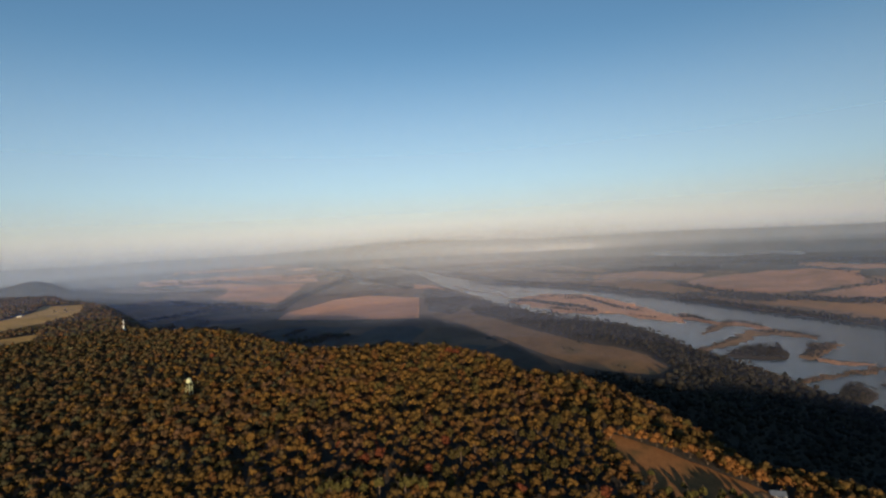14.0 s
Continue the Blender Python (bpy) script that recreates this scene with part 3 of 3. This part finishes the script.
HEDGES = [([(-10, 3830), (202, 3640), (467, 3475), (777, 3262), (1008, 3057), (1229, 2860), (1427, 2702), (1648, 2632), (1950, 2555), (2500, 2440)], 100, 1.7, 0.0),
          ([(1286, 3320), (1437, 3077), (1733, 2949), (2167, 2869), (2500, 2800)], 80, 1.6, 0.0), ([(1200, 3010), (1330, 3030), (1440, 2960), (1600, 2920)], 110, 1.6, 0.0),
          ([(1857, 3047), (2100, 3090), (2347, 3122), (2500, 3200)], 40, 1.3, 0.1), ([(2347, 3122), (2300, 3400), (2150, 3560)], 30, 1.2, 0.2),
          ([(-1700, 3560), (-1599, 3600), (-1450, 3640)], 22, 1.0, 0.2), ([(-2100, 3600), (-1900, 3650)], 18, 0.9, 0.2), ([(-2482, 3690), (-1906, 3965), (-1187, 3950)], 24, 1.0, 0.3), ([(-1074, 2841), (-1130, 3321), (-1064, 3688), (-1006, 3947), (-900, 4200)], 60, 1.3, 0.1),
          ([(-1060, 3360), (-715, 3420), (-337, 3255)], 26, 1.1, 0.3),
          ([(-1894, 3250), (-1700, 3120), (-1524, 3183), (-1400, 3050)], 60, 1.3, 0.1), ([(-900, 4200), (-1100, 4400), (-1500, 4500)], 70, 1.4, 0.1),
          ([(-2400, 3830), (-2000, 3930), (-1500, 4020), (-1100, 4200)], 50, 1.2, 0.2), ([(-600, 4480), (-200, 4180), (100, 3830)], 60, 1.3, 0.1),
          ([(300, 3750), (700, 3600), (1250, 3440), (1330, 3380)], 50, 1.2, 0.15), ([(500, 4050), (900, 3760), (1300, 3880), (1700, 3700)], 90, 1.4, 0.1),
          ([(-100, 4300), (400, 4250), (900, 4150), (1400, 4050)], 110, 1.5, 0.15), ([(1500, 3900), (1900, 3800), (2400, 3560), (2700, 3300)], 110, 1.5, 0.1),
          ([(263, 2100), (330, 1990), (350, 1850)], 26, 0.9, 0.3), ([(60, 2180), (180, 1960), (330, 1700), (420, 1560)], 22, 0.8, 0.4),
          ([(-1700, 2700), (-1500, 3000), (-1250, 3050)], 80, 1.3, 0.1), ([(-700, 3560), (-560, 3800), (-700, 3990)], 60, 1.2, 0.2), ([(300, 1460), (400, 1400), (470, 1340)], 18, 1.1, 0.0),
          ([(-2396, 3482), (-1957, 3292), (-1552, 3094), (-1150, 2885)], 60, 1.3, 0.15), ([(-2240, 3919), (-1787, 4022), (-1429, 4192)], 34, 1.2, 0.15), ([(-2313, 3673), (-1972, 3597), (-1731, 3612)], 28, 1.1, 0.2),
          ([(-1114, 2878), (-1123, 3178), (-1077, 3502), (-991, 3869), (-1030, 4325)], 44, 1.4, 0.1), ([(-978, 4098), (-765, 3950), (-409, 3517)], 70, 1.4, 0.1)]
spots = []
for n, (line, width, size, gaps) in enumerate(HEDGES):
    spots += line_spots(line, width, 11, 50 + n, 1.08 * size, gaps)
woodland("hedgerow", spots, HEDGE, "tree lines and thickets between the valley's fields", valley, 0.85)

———

GOAL OF THE EXERCISE
Omit the pictures and give the material again, exactly and in full.

RESULT FOR THIS TASK
14.0 s
Continue the Blender Python (bpy) script that recreates this scene with part 3 of 3. This part finishes the script.
HEDGES = [([(-10, 3830), (202, 3640), (467, 3475), (777, 3262), (1008, 3057), (1229, 2860), (1427, 2702), (1648, 2632), (1950, 2555), (2500, 2440)], 100, 1.7, 0.0),
          ([(1286, 3320), (1437, 3077), (1733, 2949), (2167, 2869), (2500, 2800)], 80, 1.6, 0.0), ([(1200, 3010), (1330, 3030), (1440, 2960), (1600, 2920)], 110, 1.6, 0.0),
          ([(1857, 3047), (2100, 3090), (2347, 3122), (2500, 3200)], 40, 1.3, 0.1), ([(2347, 3122), (2300, 3400), (2150, 3560)], 30, 1.2, 0.2),
          ([(-1700, 3560), (-1599, 3600), (-1450, 3640)], 22, 1.0, 0.2), ([(-2100, 3600), (-1900, 3650)], 18, 0.9, 0.2), ([(-2482, 3690), (-1906, 3965), (-1187, 3950)], 24, 1.0, 0.3), ([(-1074, 2841), (-1130, 3321), (-1064, 3688), (-1006, 3947), (-900, 4200)], 60, 1.3, 0.1),
          ([(-1060, 3360), (-715, 3420), (-337, 3255)], 26, 1.1, 0.3),
          ([(-1894, 3250), (-1700, 3120), (-1524, 3183), (-1400, 3050)], 60, 1.3, 0.1), ([(-900, 4200), (-1100, 4400), (-1500, 4500)], 70, 1.4, 0.1),
          ([(-2400, 3830), (-2000, 3930), (-1500, 4020), (-1100, 4200)], 50, 1.2, 0.2), ([(-600, 4480), (-200, 4180), (100, 3830)], 60, 1.3, 0.1),
          ([(300, 3750), (700, 3600), (1250, 3440), (1330, 3380)], 50, 1.2, 0.15), ([(500, 4050), (900, 3760), (1300, 3880), (1700, 3700)], 90, 1.4, 0.1),
          ([(-100, 4300), (400, 4250), (900, 4150), (1400, 4050)], 110, 1.5, 0.15), ([(1500, 3900), (1900, 3800), (2400, 3560), (2700, 3300)], 110, 1.5, 0.1),
          ([(263, 2100), (330, 1990), (350, 1850)], 26, 0.9, 0.3), ([(60, 2180), (180, 1960), (330, 1700), (420, 1560)], 22, 0.8, 0.4),
          ([(-1700, 2700), (-1500, 3000), (-1250, 3050)], 80, 1.3, 0.1), ([(-700, 3560), (-560, 3800), (-700, 3990)], 60, 1.2, 0.2), ([(300, 1460), (400, 1400), (470, 1340)], 18, 1.1, 0.0),
          ([(-2396, 3482), (-1957, 3292), (-1552, 3094), (-1150, 2885)], 60, 1.3, 0.15), ([(-2240, 3919), (-1787, 4022), (-1429, 4192)], 34, 1.2, 0.15), ([(-2313, 3673), (-1972, 3597), (-1731, 3612)], 28, 1.1, 0.2),
          ([(-1114, 2878), (-1123, 3178), (-1077, 3502), (-991, 3869), (-1030, 4325)], 44, 1.4, 0.1), ([(-978, 4098), (-765, 3950), (-409, 3517)], 70, 1.4, 0.1)]
spots = []
for n, (line, width, size, gaps) in enumerate(HEDGES):
    spots += line_spots(line, width, 11, 50 + n, 1.08 * size, gaps)
woodland("hedgerow", spots, HEDGE, "tree lines and thickets between the valley's fields", valley, 0.85)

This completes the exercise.